## Information provided
»»

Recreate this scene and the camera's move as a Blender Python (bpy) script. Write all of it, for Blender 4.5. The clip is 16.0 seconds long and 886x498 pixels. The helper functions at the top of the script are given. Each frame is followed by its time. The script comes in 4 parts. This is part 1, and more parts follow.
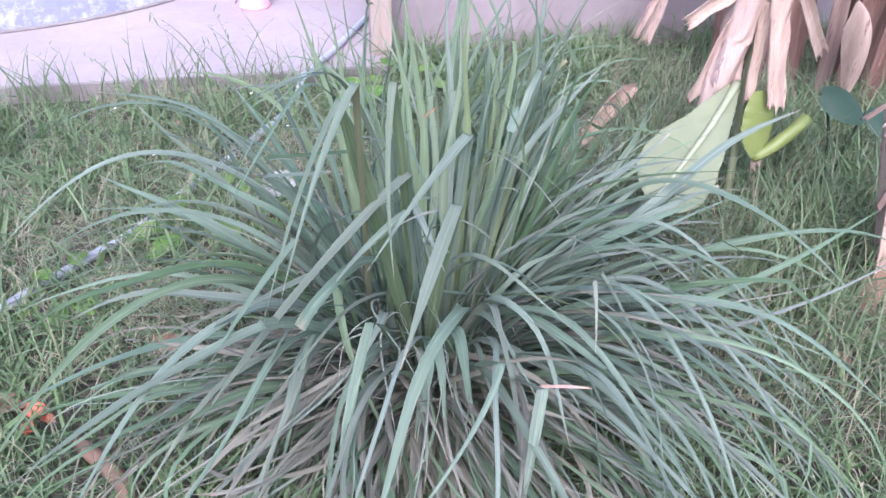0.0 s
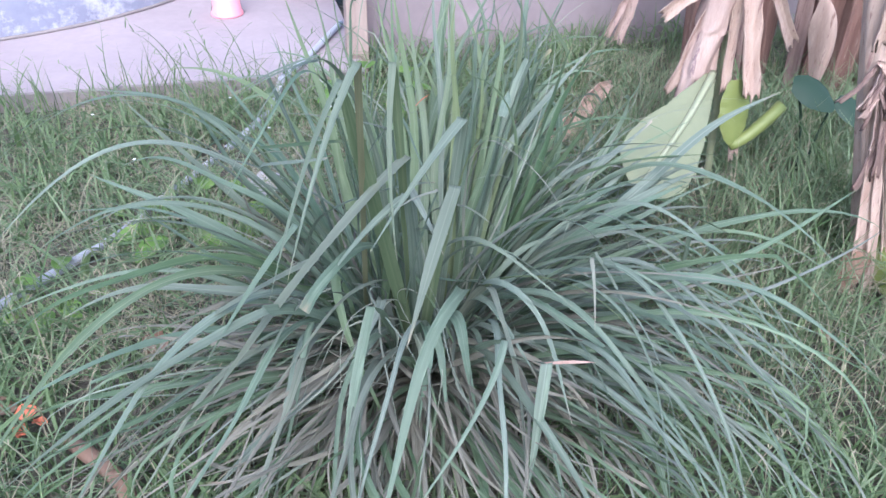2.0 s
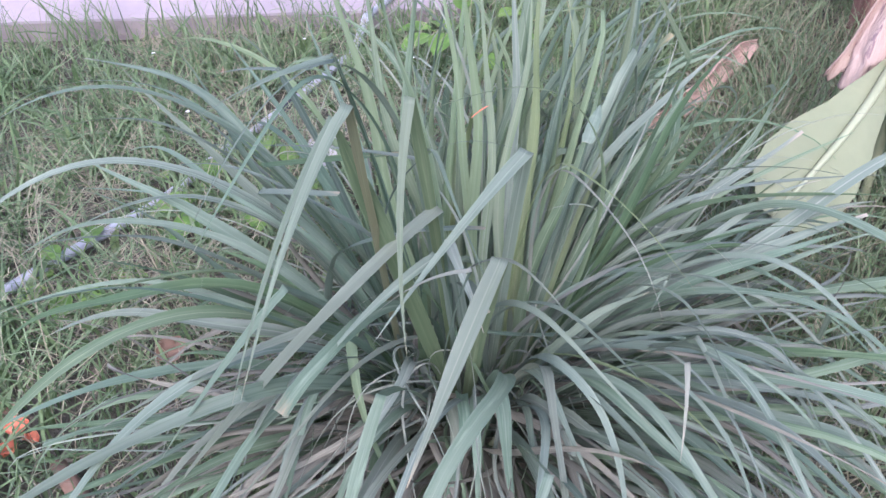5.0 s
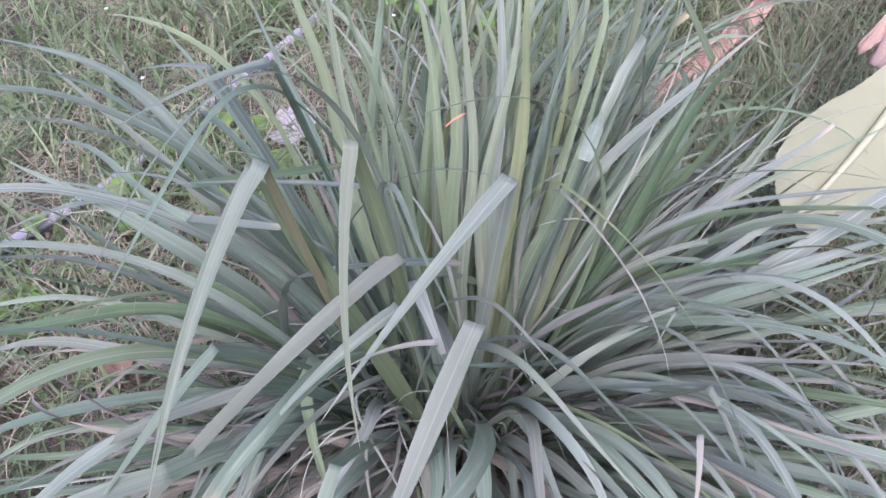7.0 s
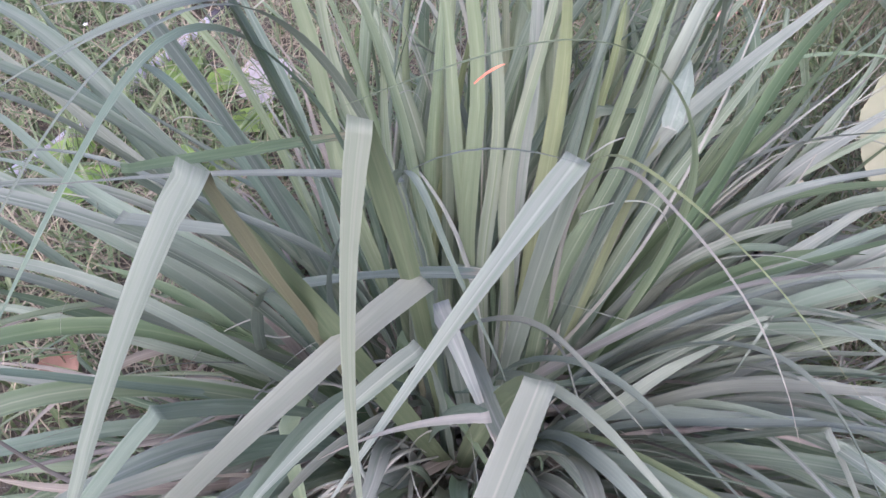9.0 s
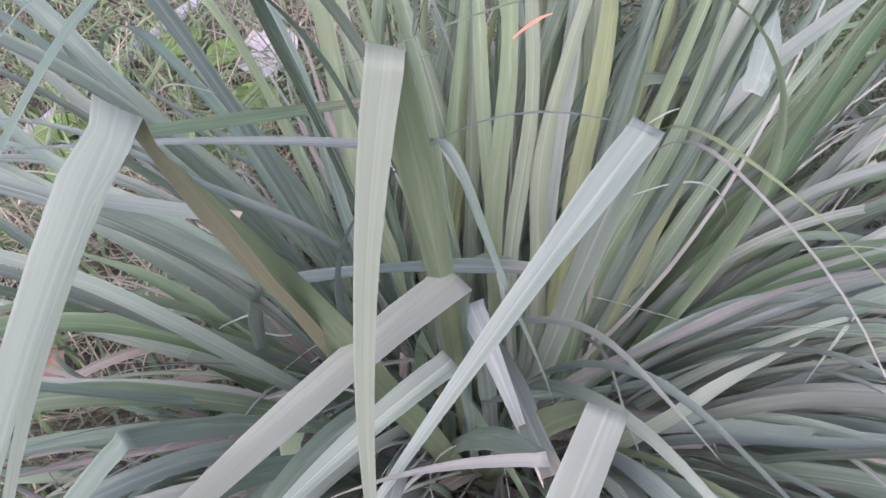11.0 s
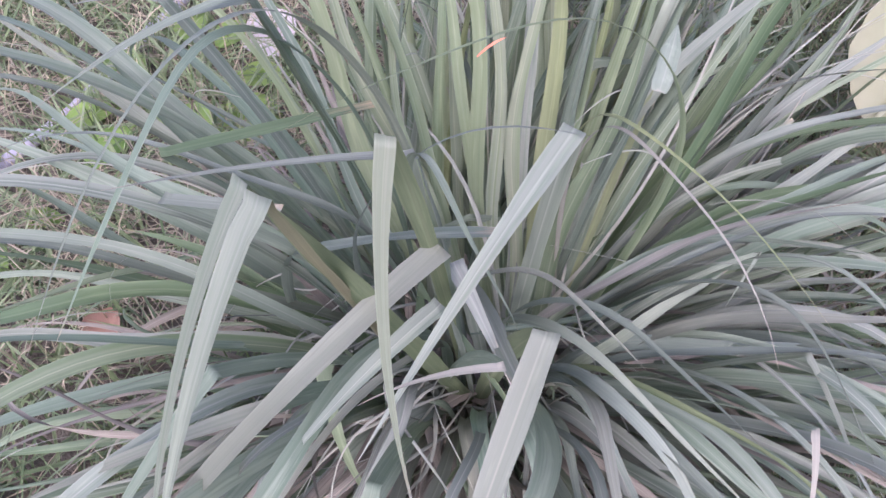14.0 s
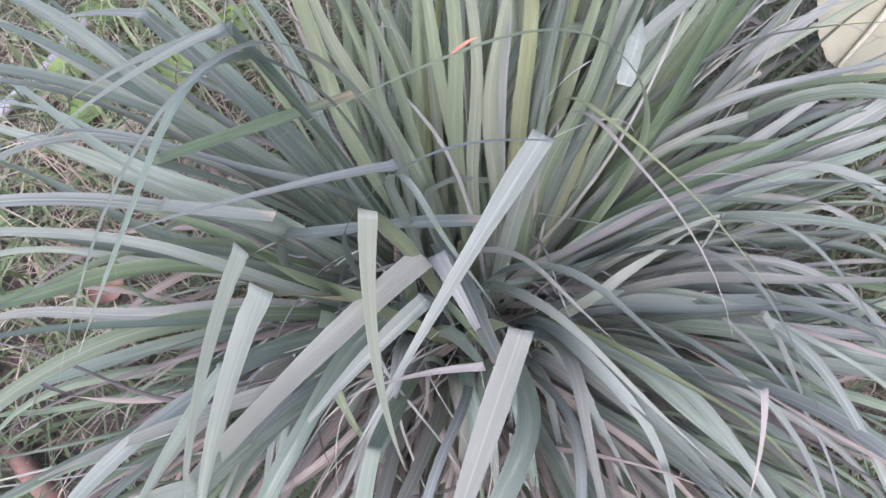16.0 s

««

## To be done
Without the pictures, write out all of the material exactly.

## Exercise solution
Recreate this scene and the camera's move as a Blender Python (bpy) script. Write all of it, for Blender 4.5. The clip is 16.0 seconds long and 886x498 pixels. The helper functions at the top of the script are given. Each frame is followed by its time. The script comes in 4 parts. This is part 1, and more parts follow.
0.0 s
2.0 s
5.0 s
7.0 s
9.0 s
11.0 s
14.0 s
16.0 s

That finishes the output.